U.S. Goals: Trump’s slogan—America First—harkens back to the isolationists of the pre-World War II era. Trump, however, is not an isolationist. Quite the contrary. He favors a large defense budget and wants to ensure that America remains the world’s sole military and economic superpower. Rather, “America First” is Trump’s way of attacking “globalism.” The term “globalism” encapsulates, for Trump, the myriad policies that he believes are expending American resources on behalf of goals incidental to core U.S. interests.

It is in the realm of international economics in particular that Trump is sounding the alarm of globalism. U.S. presidents since the end of World War II have taken the view that economic integration and free trade are win-win propositions that both further global security and benefit American interests, foreign and domestic. Trump’s America First view is more zero-sum and nationalistic. He believes that the United States naively practices free trade while other countries gain undue advantage through mercantilist practices. He believes many trade agreements have damaged America—negatively affecting U.S. workers and the middle class by facilitating movement of manufacturing jobs from the United States to other countries such as China and Mexico. He believes that these and related policies are producing slow economic growth, huge debt and undermining the underpinnings of U.S economic power.

Trump is intent on prioritizing U.S. economic interests. He, for example, will renegotiate NAFTA and abandon the current text of the Trans-Pacific Partnership in order to reassert U.S. sovereignty and protect and expand U.S. manufacturing and employment.

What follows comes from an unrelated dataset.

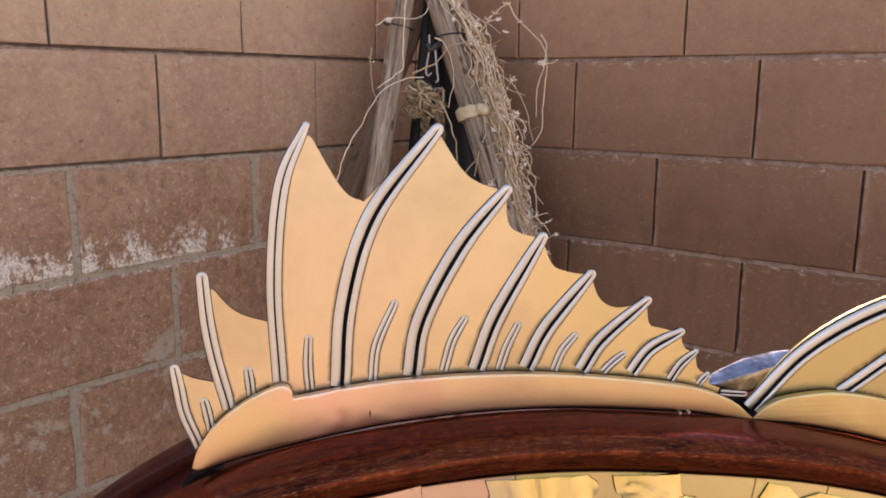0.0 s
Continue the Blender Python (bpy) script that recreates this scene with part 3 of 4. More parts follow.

Countering ISIS and Islamic Extremism: Trump appears to see the threat of ISIS and Islamist extremism as urgent and the principal current threat to the United States. He believes that President Obama and candidate Clinton fail to recognize the nature of the problem—that ISIS and al-Qaida are Islamist terrorist groups—and accept that we have to live with the threat is unacceptable. He has said that a Trump administration will seek to defeat ISIS quickly and to eliminate its threat to the United States, rejecting the notion that we should learn to live with the threat. He wants U.S. alliances to focus on the threat of Islamist terrorism and also is willing to cooperate with Russia to defeat it. He is willing to use more U.S. forces and to adopt more aggressive tactics. He appears to favor using a lot of force against terrorist targets in the Middle East but then get out rather than maintain a significant role on the ground for years. He also wants to review U.S. immigration and visa policy as well domestic law enforcement policies to deal with this threat.

Immigration: Trump also departs from the establishment on both legal and illegal immigration. He wants to break the cycle of millions of illegals becoming legalized every few decades in deals that include commitments to control illegal immigration—commitments that always go unfulfilled. His often used imagery of a wall expresses the determination to break that cycle by whatever means are necessary.

On legal immigration, it appears that Trump would like to reduce the flow and perhaps change the criteria for who would be admitted. He argues that reducing and changing criteria for legal immigration would result in increased employment for Americans and legal residents, particularly in the lower end of the income spectrum. His concerns about ISIS using flows of refugees to infiltrate terrorists into the United States led him to call for suspending visas for all Muslims until a process was established for reliable vetting, which later he modified to temporarily suspending admission of visitors and immigrants from terror-afflicted countries.